Identify and copy all lines of the material where the string "with" is found.

■ **DATA EXCERPT**
•••
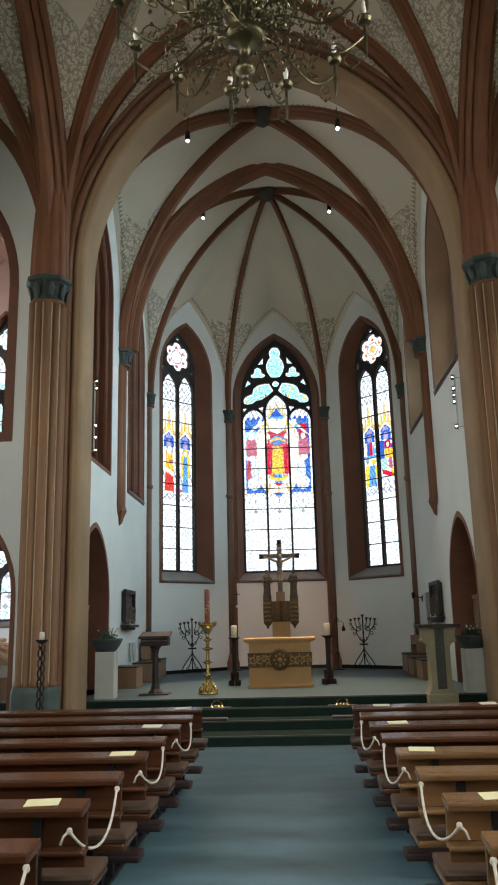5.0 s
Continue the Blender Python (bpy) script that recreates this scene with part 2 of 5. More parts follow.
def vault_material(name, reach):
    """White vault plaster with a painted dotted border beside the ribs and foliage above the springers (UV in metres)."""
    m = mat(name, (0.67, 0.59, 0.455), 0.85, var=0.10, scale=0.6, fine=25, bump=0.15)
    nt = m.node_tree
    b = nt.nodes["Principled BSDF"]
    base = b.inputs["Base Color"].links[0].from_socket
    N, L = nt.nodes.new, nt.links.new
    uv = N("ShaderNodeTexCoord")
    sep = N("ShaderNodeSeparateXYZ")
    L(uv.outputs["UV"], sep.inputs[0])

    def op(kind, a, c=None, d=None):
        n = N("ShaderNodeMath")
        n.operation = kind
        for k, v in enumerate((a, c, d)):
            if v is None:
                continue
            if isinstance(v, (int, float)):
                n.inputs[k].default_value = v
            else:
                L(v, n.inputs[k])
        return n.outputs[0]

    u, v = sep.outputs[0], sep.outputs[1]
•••
■ **REPLY TO THE TASK**
Continue the Blender Python (bpy) script that recreates this scene with part 2 of 5. More parts follow.
    """White vault plaster with a painted dotted border beside the ribs and foliage above the springers (UV in metres)."""